= Donalda Dickie =

Canadian normal school teacher (1883–1972)

Donalda James Dickie (5 October 1883 — 15 December 1972) was a Canadian normal school teacher in Alberta from the 1910s to 1940s. During this time period, Dickie wrote textbooks and co-created a new syllabus for Albertan elementary schoolteachers. After ending her education career, Dickie continued to write textbooks in the 1950s. Of her works, Dickie wrote series on geography, history and literature. Her Canadian history book for schoolchildren, The Great Adventure, received the 1950 Governor General's Award for juvenile fiction.
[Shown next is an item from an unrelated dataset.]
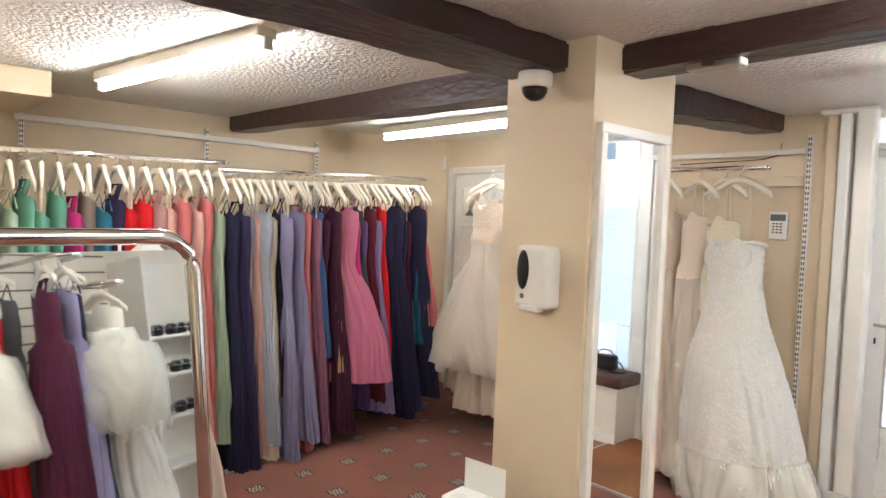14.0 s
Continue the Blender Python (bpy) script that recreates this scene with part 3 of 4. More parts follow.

==Early life and education==
On 5 October 1883, Dickie was born in Hespeler, Ontario. During her childhood, Dickie lived in Souris, Manitoba and Moose Jaw, Saskatchewan. In the early 1900s, Dickie completed her teacher's training in Westview, Saskatchewan. For her post-secondary education, Dickie received a Master of Arts from Queen's University in 1910 and graduated from the University of Toronto in 1929 with a Doctor of Philosophy. Before entering Toronto, Dickie attended Somerville College, Oxford from the mid-1910s to mid 1920s and did not finish her Bachelor of Letters. In 1952, the University of Toronto gave Dickie an honorary degree.

==Career==
From 1910 to the mid-1940s, Dickie alternated between Calgary, Edmonton and Camrose, Alberta as a normal school teacher. When in Edmonton, she often visited the home of Alexander Cameron Rutherford to visit with the family and write in his library. During her teaching career, Dickie began writing with a school textbook on poetry in 1920. As a textbook writer, Dickie wrote series on geography, history and literature for schoolchildren between the 1920s to 1930s. She created books for her students to provide "background for the political and constitutional history they were studying." During the mid-1930s, Dickie helped create a new syllabus for elementary schoolteachers in Alberta. In 1940, Dickie released a teachers manual on progressive education titled The Enterprise in Theory and Practice.

In 1944, Dickie briefly taught at Queen's University for a few months as a lecturer. After ending her educational career in 1945, Dickie continued to write textbooks. With roughly fifty-five textbooks by the early 1950s, Dickie covered social studies and English while primarily writing about history. During this decade, Dickie released a Canadian history book for middle schoolchildren titled The Great Adventure. With The Great Adventure, Dickie won the 1950 Governor General's Award for juvenile fiction.

During the early to mid 1950s, Dickie visited the Commonwealth realm to conduct research for a history textbook. Some countries she visited include India and South Africa. Apart from education, Dickie wrote children's books in the 1920s and 1930s. Some of her publications in this time period included All About Bears and Hearts High. At the end of writing career, Dickie had over sixty publications.

==Honours and death==
During the late 1960s, the Donalda James Dickie Scholarship was given by the Alberta Teachers' Association. Dickie died in Haney, British Columbia on 15 December 1972.